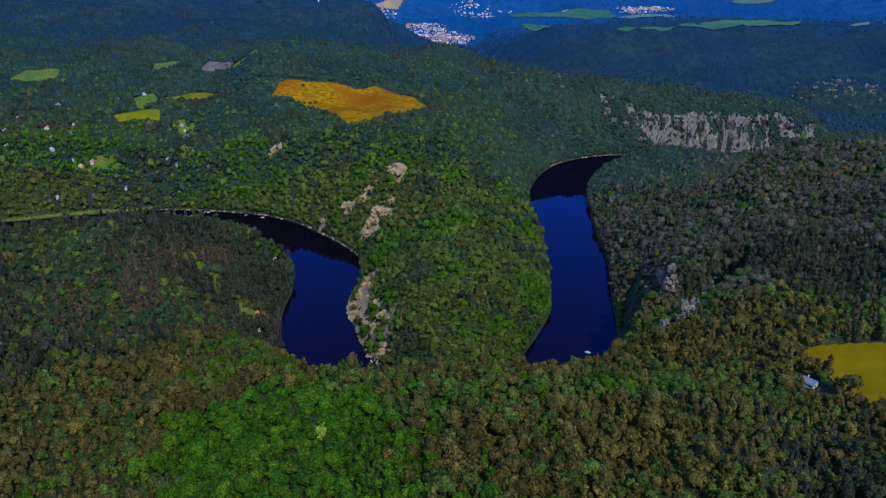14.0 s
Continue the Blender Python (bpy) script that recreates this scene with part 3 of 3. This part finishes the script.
def spread(shapes, x, y, z, width, height, turn):
    """Many trees in one mesh: shapes are taken in turn, scaled, turned and set down; each has a tone of its own."""
    vs, fs, tones, at = [], [], [], 0
    which = np.arange(len(x)) % len(shapes)
    for i, (v, f) in enumerate(shapes):
        s = which == i
        if not s.any():
            continue
        c, n = np.cos(turn[s])[:, None], np.sin(turn[s])[:, None]
        w, h = width[s][:, None], height[s][:, None]
        px = (v[:, 0] * c - v[:, 1] * n) * w + x[s][:, None]
        py = (v[:, 0] * n + v[:, 1] * c) * w + y[s][:, None]
        pz = v[:, 2] * h + z[s][:, None]
        vs.append(np.stack([px, py, pz], -1).reshape(-1, 3))
        m = int(s.sum())
        fs.append((f[None] + (np.arange(m) * len(v))[:, None, None] + at).reshape(-1, 3))
        tones.append(np.repeat(rng.uniform(0, 1, m), len(v)))
        at += m * len(v)
    return np.concatenate(vs), np.concatenate(fs), np.concatenate(tones)


def scatter(y0, y1, gap, half):
    """Jittered places in a band of the valley, gap metres apart, half(y) wide to each side."""
    out = []
    for y in np.arange(y0, y1, gap):
        w = half(y)
        x = np.arange(-w, w, gap) + rng.uniform(0, gap)
        out.append(np.stack([x + rng.uniform(-0.45, 0.45, len(x)) * gap, y + rng.uniform(-0.45, 0.45, len(x)) * gap], 1))
    p = np.concatenate(out)
    return p[:, 0], p[:, 1]


def wavy(x, y, size, seed):
    """Smooth random field, about -1 to 1."""
    r = np.random.default_rng(seed)
    out = 0
    for _ in range(7):
        a, k, ph = r.uniform(0, 6.283), r.uniform(0.5, 1.6) * 6.283 / size, r.uniform(0, 6.283)
        out = out + np.sin((x * math.cos(a) + y * math.sin(a)) * k + ph)
    return out / 3.0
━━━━
→ Problem details
Without the pictures, copy the material exactly as given.

→ Finished task
14.0 s
Continue the Blender Python (bpy) script that recreates this scene with part 3 of 3. This part finishes the script.
def spread(shapes, x, y, z, width, height, turn):
    """Many trees in one mesh: shapes are taken in turn, scaled, turned and set down; each has a tone of its own."""
    vs, fs, tones, at = [], [], [], 0
    which = np.arange(len(x)) % len(shapes)
    for i, (v, f) in enumerate(shapes):
        s = which == i
        if not s.any():
            continue
        c, n = np.cos(turn[s])[:, None], np.sin(turn[s])[:, None]
        w, h = width[s][:, None], height[s][:, None]
        px = (v[:, 0] * c - v[:, 1] * n) * w + x[s][:, None]
        py = (v[:, 0] * n + v[:, 1] * c) * w + y[s][:, None]
        pz = v[:, 2] * h + z[s][:, None]
        vs.append(np.stack([px, py, pz], -1).reshape(-1, 3))
        m = int(s.sum())
        fs.append((f[None] + (np.arange(m) * len(v))[:, None, None] + at).reshape(-1, 3))
        tones.append(np.repeat(rng.uniform(0, 1, m), len(v)))
        at += m * len(v)
    return np.concatenate(vs), np.concatenate(fs), np.concatenate(tones)


def scatter(y0, y1, gap, half):
    """Jittered places in a band of the valley, gap metres apart, half(y) wide to each side."""
    out = []
    for y in np.arange(y0, y1, gap):
        w = half(y)
        x = np.arange(-w, w, gap) + rng.uniform(0, gap)
        out.append(np.stack([x + rng.uniform(-0.45, 0.45, len(x)) * gap, y + rng.uniform(-0.45, 0.45, len(x)) * gap], 1))
    p = np.concatenate(out)
    return p[:, 0], p[:, 1]


def wavy(x, y, size, seed):
    """Smooth random field, about -1 to 1."""
    r = np.random.default_rng(seed)
    out = 0
    for _ in range(7):
        a, k, ph = r.uniform(0, 6.283), r.uniform(0.5, 1.6) * 6.283 / size, r.uniform(0, 6.283)
        out = out + np.sin((x * math.cos(a) + y * math.sin(a)) * k + ph)
    return out / 3.0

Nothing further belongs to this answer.